- Born: January 18, 1931 Newton County, Georgia
- Died: December 5, 2011 (aged 80) Rome, Georgia
- Years active: 1982-2005

= Dan Biggers =

American actor

Daniel Upshaw Biggers (January 18, 1931 – December 5, 2011) was an American college official and actor best known for his role as Dr. Frank Robb on the television series In the Heat of the Night.

==Life and career==
Biggers was born in Newton County, Georgia in 1931. He was an English instructor at Toccoa High School in the late 1950s. In 1963, he became headmaster of Thornwood (Darlington Lower School) in Rome, Georgia. Beginning in 1967, he was dean of students at Berry College. A student uprising overtook the campus security team during his tenure as dean of students. Prior to Darlington School he had been on the staff of Dean Tate, Dean of Men at the University of Georgia and escorted Charlayne Hunter (now a correspondent for PBS) to class when she integrated the University of Georgia in 1960. From 1976 until his retirement in 1996, he was the director of Oak Hill and the Martha Berry Museum. He was also on the board of directors of the Greater Rome Convention and Visitors Bureau for 13 years and helped develop the Northwest Georgia Travel Association. In 1983, he was awarded the Phoenix Award for conservation and preservation by the Society of American Travel Writers.
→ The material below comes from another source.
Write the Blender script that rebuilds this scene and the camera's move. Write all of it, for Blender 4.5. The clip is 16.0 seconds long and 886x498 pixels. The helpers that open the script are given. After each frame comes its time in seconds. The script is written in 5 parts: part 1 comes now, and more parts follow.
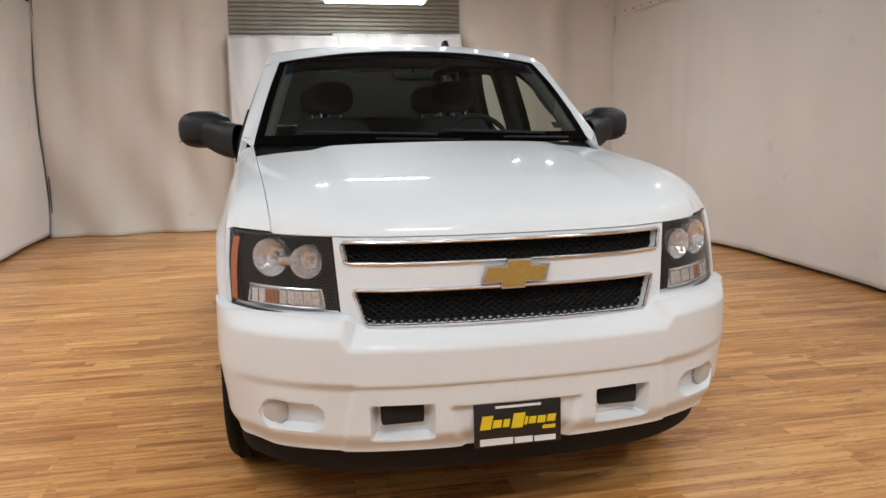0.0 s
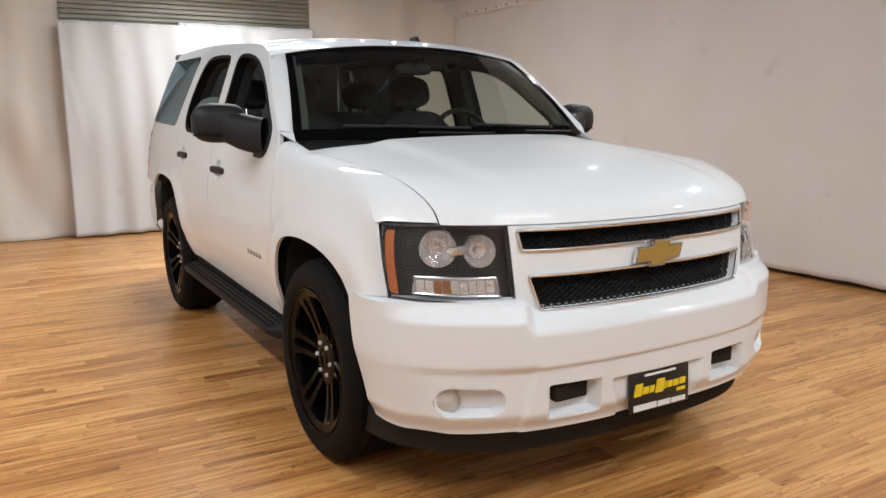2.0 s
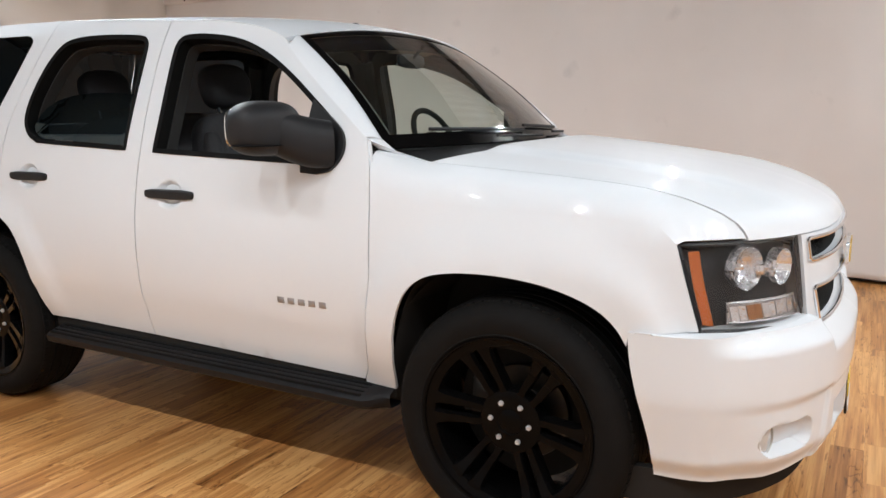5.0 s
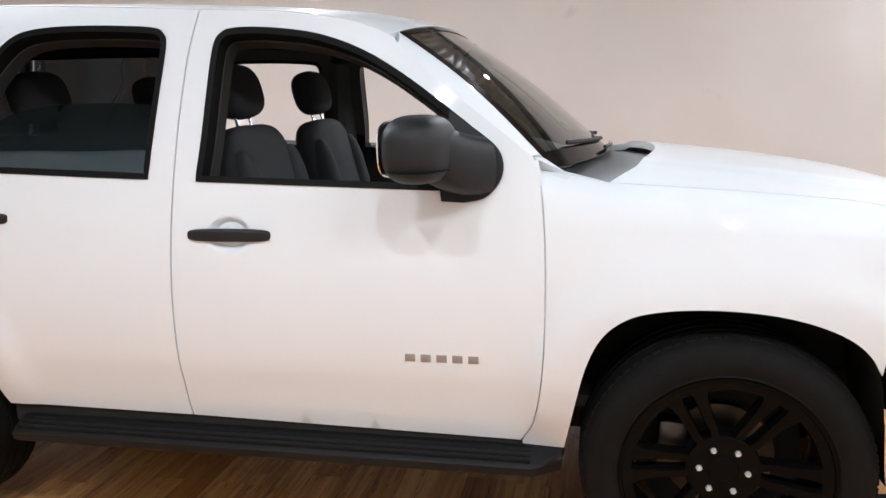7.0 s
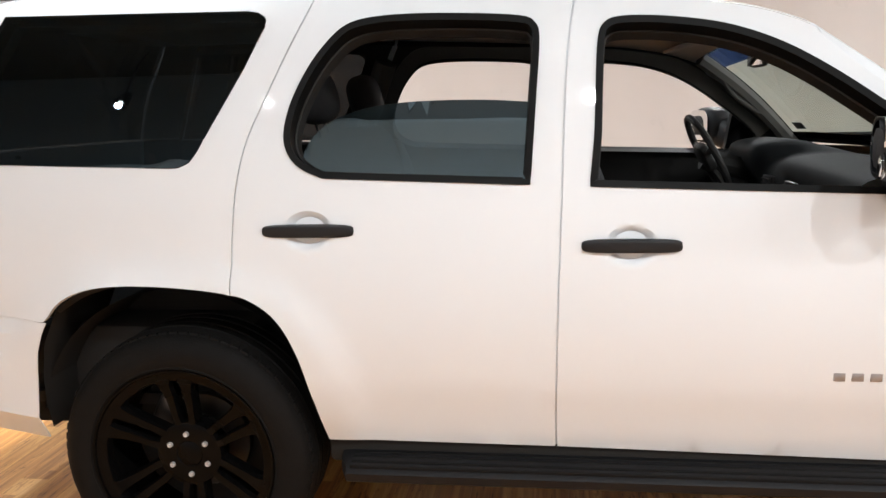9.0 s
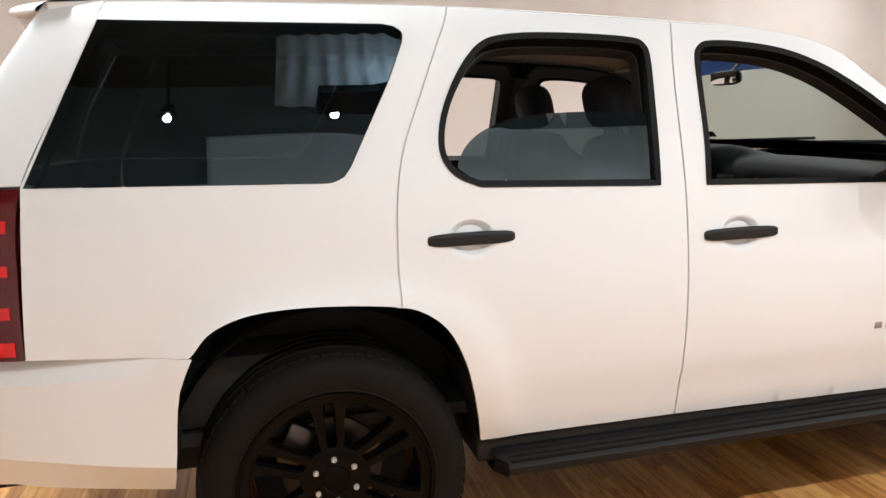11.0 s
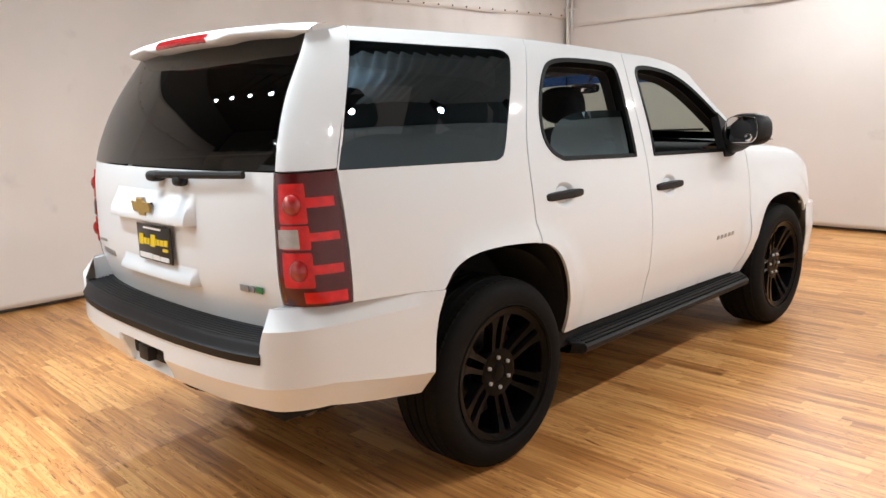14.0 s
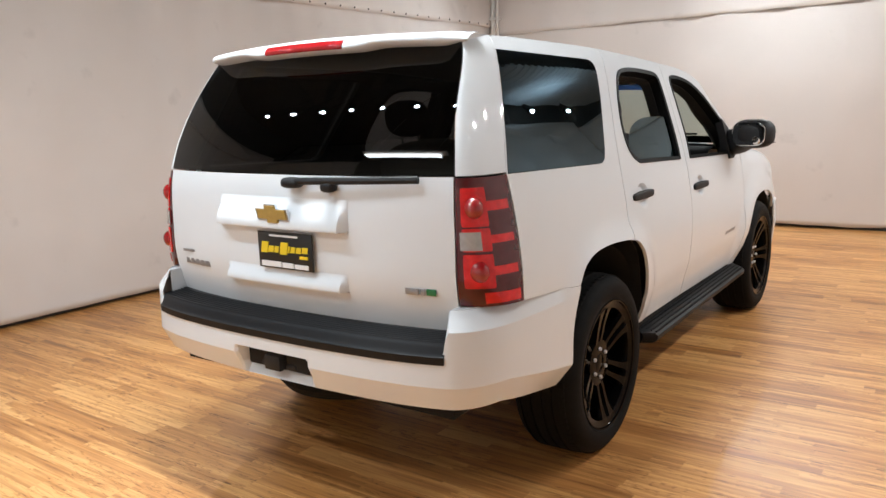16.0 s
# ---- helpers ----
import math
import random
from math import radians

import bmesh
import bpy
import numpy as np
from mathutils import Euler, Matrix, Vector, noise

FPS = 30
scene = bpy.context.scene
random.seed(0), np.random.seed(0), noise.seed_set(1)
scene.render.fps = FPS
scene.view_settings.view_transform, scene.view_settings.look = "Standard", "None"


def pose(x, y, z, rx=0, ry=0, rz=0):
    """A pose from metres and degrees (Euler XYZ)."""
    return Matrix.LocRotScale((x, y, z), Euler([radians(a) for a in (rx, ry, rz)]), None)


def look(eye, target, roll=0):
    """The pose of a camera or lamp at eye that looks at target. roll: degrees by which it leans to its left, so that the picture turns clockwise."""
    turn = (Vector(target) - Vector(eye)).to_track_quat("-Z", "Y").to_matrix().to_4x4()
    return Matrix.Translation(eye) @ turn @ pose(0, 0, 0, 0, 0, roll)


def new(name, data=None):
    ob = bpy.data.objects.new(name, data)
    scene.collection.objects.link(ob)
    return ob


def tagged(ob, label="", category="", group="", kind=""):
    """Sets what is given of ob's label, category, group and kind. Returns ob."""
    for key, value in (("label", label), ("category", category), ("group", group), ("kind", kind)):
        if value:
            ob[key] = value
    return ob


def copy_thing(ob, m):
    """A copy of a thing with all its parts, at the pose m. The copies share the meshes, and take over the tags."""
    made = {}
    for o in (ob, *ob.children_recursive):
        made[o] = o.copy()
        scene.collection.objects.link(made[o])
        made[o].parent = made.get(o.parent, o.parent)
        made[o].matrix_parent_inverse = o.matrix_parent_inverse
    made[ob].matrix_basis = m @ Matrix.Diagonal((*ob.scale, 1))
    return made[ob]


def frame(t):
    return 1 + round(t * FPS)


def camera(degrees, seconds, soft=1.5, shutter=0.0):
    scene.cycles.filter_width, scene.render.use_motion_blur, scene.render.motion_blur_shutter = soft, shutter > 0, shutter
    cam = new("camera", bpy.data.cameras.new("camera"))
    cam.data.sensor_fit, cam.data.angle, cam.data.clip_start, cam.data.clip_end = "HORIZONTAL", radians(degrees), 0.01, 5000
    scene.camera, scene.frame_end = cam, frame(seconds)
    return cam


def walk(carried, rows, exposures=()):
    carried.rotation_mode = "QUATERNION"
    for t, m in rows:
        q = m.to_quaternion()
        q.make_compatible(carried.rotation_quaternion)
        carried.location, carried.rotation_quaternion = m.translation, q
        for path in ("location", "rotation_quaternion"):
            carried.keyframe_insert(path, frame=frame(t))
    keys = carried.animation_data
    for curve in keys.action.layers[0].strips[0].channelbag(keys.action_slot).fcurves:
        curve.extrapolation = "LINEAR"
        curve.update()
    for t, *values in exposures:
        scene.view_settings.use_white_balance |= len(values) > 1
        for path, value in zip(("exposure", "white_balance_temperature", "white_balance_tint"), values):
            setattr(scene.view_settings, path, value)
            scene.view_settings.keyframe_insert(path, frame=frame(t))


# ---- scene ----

Biggers' acting career began with the Rome Little Theatre, where he won several acting awards. His first television appearance was in Maid in America in 1962 and his last in Elizabethtown in 2005. His breakout role was in The Slugger's Wife in 1985. He played "Doc" Robb on In the Heat of the Night for eight years. He was awarded a lifetime achievement award by the Rome International Film Festival and also by the Georgia Screen Actors Guild.

In 1997, Biggers portrayed Harry Cram in the Clint Eastwood-directed screenplay of John Berendt's best-selling book Midnight in the Garden of Good and Evil.

===Death===
Biggers died in Rome, Georgia, in the morning of December 5, 2011.